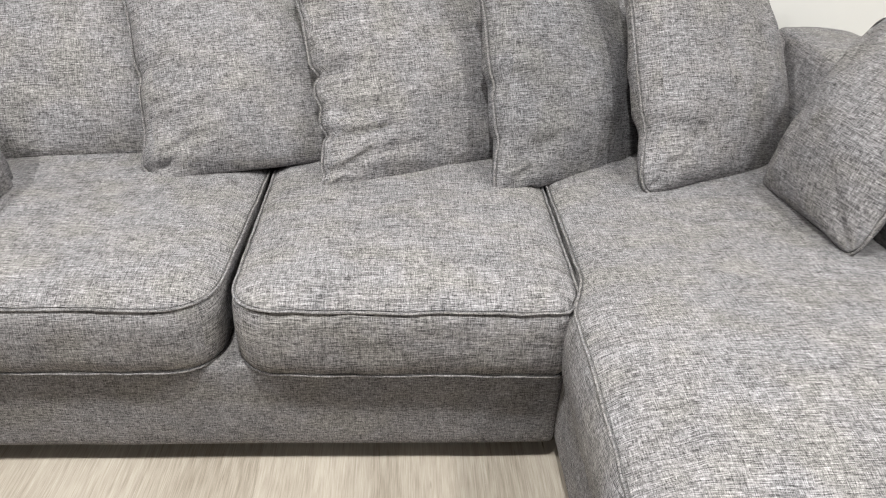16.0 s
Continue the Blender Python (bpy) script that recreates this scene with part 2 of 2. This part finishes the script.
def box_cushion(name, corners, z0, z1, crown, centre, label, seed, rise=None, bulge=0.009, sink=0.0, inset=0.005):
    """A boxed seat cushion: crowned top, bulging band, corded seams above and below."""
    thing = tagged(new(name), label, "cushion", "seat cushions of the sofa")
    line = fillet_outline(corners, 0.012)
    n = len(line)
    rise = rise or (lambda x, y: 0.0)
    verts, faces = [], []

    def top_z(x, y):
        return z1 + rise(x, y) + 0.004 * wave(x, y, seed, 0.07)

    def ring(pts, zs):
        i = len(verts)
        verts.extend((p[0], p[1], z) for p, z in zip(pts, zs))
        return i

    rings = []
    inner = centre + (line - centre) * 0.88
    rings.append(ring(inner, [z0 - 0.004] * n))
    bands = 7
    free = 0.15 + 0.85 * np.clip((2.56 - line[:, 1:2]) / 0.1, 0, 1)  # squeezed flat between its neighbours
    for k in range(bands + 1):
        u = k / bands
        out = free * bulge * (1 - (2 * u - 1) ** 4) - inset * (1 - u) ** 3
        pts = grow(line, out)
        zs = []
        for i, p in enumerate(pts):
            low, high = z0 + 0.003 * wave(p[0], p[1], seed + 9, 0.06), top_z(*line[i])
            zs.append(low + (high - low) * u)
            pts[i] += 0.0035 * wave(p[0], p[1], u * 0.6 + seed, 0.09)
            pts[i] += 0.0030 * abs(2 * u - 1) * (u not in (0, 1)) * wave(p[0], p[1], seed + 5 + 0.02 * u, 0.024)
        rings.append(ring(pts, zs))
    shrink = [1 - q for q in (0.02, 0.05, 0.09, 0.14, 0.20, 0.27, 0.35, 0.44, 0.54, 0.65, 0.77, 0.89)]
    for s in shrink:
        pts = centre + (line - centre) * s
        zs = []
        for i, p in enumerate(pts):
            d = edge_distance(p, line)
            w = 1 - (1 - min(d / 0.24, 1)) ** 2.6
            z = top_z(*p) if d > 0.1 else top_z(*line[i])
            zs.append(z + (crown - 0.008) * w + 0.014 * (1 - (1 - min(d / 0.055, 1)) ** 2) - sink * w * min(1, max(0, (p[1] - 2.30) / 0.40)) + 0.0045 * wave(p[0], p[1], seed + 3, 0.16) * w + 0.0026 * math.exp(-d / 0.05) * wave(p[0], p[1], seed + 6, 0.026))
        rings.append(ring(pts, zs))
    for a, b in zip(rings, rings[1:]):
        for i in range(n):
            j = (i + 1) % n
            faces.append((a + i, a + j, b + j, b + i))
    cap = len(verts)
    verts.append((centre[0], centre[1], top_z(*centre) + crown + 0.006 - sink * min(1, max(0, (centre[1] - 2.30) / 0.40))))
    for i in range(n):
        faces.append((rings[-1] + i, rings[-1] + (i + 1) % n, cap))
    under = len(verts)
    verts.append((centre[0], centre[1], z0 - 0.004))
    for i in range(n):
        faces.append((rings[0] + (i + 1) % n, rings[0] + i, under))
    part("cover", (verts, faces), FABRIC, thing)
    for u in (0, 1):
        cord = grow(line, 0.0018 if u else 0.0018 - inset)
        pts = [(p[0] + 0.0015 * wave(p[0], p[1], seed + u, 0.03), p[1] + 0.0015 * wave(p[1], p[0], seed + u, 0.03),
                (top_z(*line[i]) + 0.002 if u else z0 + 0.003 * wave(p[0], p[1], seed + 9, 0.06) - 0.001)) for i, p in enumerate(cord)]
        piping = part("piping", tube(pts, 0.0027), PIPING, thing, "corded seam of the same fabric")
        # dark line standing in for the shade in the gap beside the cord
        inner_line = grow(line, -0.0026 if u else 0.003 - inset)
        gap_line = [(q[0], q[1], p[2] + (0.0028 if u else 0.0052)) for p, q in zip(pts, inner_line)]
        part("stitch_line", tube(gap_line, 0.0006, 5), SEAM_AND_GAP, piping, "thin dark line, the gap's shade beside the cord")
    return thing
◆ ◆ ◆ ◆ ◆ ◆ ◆
Print out the material word for word, omitting the pictures.

RESPONSE TO THIS EXERCISE →
16.0 s
Continue the Blender Python (bpy) script that recreates this scene with part 2 of 2. This part finishes the script.
def box_cushion(name, corners, z0, z1, crown, centre, label, seed, rise=None, bulge=0.009, sink=0.0, inset=0.005):
    """A boxed seat cushion: crowned top, bulging band, corded seams above and below."""
    thing = tagged(new(name), label, "cushion", "seat cushions of the sofa")
    line = fillet_outline(corners, 0.012)
    n = len(line)
    rise = rise or (lambda x, y: 0.0)
    verts, faces = [], []

    def top_z(x, y):
        return z1 + rise(x, y) + 0.004 * wave(x, y, seed, 0.07)

    def ring(pts, zs):
        i = len(verts)
        verts.extend((p[0], p[1], z) for p, z in zip(pts, zs))
        return i

    rings = []
    inner = centre + (line - centre) * 0.88
    rings.append(ring(inner, [z0 - 0.004] * n))
    bands = 7
    free = 0.15 + 0.85 * np.clip((2.56 - line[:, 1:2]) / 0.1, 0, 1)  # squeezed flat between its neighbours
    for k in range(bands + 1):
        u = k / bands
        out = free * bulge * (1 - (2 * u - 1) ** 4) - inset * (1 - u) ** 3
        pts = grow(line, out)
        zs = []
        for i, p in enumerate(pts):
            low, high = z0 + 0.003 * wave(p[0], p[1], seed + 9, 0.06), top_z(*line[i])
            zs.append(low + (high - low) * u)
            pts[i] += 0.0035 * wave(p[0], p[1], u * 0.6 + seed, 0.09)
            pts[i] += 0.0030 * abs(2 * u - 1) * (u not in (0, 1)) * wave(p[0], p[1], seed + 5 + 0.02 * u, 0.024)
        rings.append(ring(pts, zs))
    shrink = [1 - q for q in (0.02, 0.05, 0.09, 0.14, 0.20, 0.27, 0.35, 0.44, 0.54, 0.65, 0.77, 0.89)]
    for s in shrink:
        pts = centre + (line - centre) * s
        zs = []
        for i, p in enumerate(pts):
            d = edge_distance(p, line)
            w = 1 - (1 - min(d / 0.24, 1)) ** 2.6
            z = top_z(*p) if d > 0.1 else top_z(*line[i])
            zs.append(z + (crown - 0.008) * w + 0.014 * (1 - (1 - min(d / 0.055, 1)) ** 2) - sink * w * min(1, max(0, (p[1] - 2.30) / 0.40)) + 0.0045 * wave(p[0], p[1], seed + 3, 0.16) * w + 0.0026 * math.exp(-d / 0.05) * wave(p[0], p[1], seed + 6, 0.026))
        rings.append(ring(pts, zs))
    for a, b in zip(rings, rings[1:]):
        for i in range(n):
            j = (i + 1) % n
            faces.append((a + i, a + j, b + j, b + i))
    cap = len(verts)
    verts.append((centre[0], centre[1], top_z(*centre) + crown + 0.006 - sink * min(1, max(0, (centre[1] - 2.30) / 0.40))))
    for i in range(n):
        faces.append((rings[-1] + i, rings[-1] + (i + 1) % n, cap))
    under = len(verts)
    verts.append((centre[0], centre[1], z0 - 0.004))
    for i in range(n):
        faces.append((rings[0] + (i + 1) % n, rings[0] + i, under))
    part("cover", (verts, faces), FABRIC, thing)
    for u in (0, 1):
        cord = grow(line, 0.0018 if u else 0.0018 - inset)
        pts = [(p[0] + 0.0015 * wave(p[0], p[1], seed + u, 0.03), p[1] + 0.0015 * wave(p[1], p[0], seed + u, 0.03),
                (top_z(*line[i]) + 0.002 if u else z0 + 0.003 * wave(p[0], p[1], seed + 9, 0.06) - 0.001)) for i, p in enumerate(cord)]
        piping = part("piping", tube(pts, 0.0027), PIPING, thing, "corded seam of the same fabric")
        # dark line standing in for the shade in the gap beside the cord
        inner_line = grow(line, -0.0026 if u else 0.003 - inset)
        gap_line = [(q[0], q[1], p[2] + (0.0028 if u else 0.0052)) for p, q in zip(pts, inner_line)]
        part("stitch_line", tube(gap_line, 0.0006, 5), SEAM_AND_GAP, piping, "thin dark line, the gap's shade beside the cord")
    return thing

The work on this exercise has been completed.